Terroir adds to the difference that wines can be also. You should not expect every Cabernet Sauvignon to taste the same. If you do, I think you are in for a disappointment when visiting wineries. Based on the grapes, the rootstock and the terroir, wines can vary greatly. The key is to know the difference between a wine that is different and a wine that has a fault.
Exposure for Wineries
Every wine enthusiast is aware of the big names in the wine industry whether it be wine regions, winemakers or labels. Even the new wine drinker will have heard of the names via news or advertisements. So what about the small, relatively unknown winery that makes quality wine?
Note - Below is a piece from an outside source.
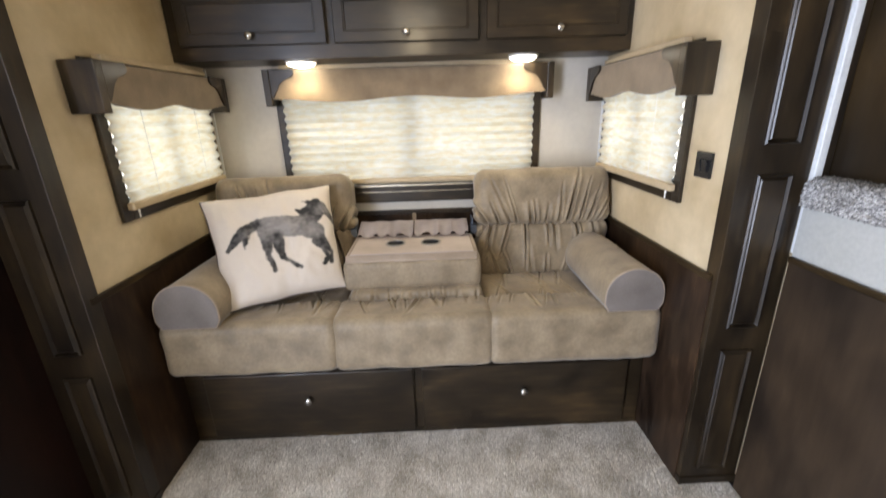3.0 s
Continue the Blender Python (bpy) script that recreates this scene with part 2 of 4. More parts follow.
def plank_material():
    m, nt, b = shader("weathered_grey_plank")
    info = nt.nodes.new("ShaderNodeObjectInfo")
    comb = nt.nodes.new("ShaderNodeCombineXYZ")
    mul = nt.nodes.new("ShaderNodeMath")
    mul.operation = "MULTIPLY"
    mul.inputs[1].default_value = 37.0
    nt.links.new(info.outputs["Random"], mul.inputs[0])
    for k in range(3):
        nt.links.new(mul.outputs[0], comb.inputs[k])
    wide = noise_node(nt, 9, (0.22, 1.6, 1), 6, shift=comb.outputs[0])
    fine = noise_node(nt, 110, (0.05, 1, 1), 5, shift=comb.outputs[0])
    wide.inputs["Distortion"].default_value = 1.4
    tone = ramp(nt, info.outputs["Random"], [(0.0, (0.50, 0.475, 0.45)), (0.5, (1.0, 0.97, 0.94)), (1.0, (1.6, 1.58, 1.56))]).outputs[0]
    c1 = ramp(nt, wide.outputs[0], [(0.3, (0.19, 0.165, 0.132)), (0.5, (0.40, 0.36, 0.305)), (0.70, (0.62, 0.57, 0.50))]).outputs[0]
    c2 = ramp(nt, fine.outputs[0], [(0.32, (0.45, 0.43, 0.41)), (0.6, (1.08, 1.08, 1.08))]).outputs[0]
    rings = nt.nodes.new("ShaderNodeTexWave")
    rings.bands_direction = "Y"
    for key, value in (("Scale", 9.0), ("Distortion", 7.0), ("Detail", 2.0), ("Detail Scale", 0.9)):
        rings.inputs[key].default_value = value
    nt.links.new(wide.inputs["Vector"].links[0].from_socket, rings.inputs["Vector"])
    c3 = ramp(nt, rings.outputs["Fac"], [(0.15, (0.58, 0.55, 0.52)), (0.55, (1.05, 1.05, 1.05))]).outputs[0]
    c1 = mixed(nt, "MULTIPLY", 0.5, c1, c3)
    nt.links.new(mixed(nt, "MULTIPLY", 1.0, mixed(nt, "MULTIPLY", 0.75, c1, c2), tone), b.inputs["Base Color"])
    b.inputs["Roughness"].default_value = 0.42
    bump(nt, b, fine.outputs[0], 0.15, 0.001)
    return m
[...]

Yesterday I heard from a small winery in Virginia that is currently producing 2500 cases of wine each year. In his email, Lew Parker owner and winemaker at Willowcroft Farm Vineyards emphasized that he appreciates any exposure for his winery, writing: “Definitely, would love any exposure we could get.”
This is the plight of the unknown winemaker. No matter how good his wines may be, there is always the difficulty of letting the public know about his wines and how to obtain them.
Wine trail organizations help to get the word out but not all wineries participate in wine trails. A number of states offer information about wineries in their states including Colorado, New York, Pennsylvania, Virginia, Maryland and North Carolina. You may want to do an Internet search for wineries in your state. Consider trying a new wine from a winery that you haven’t tried before.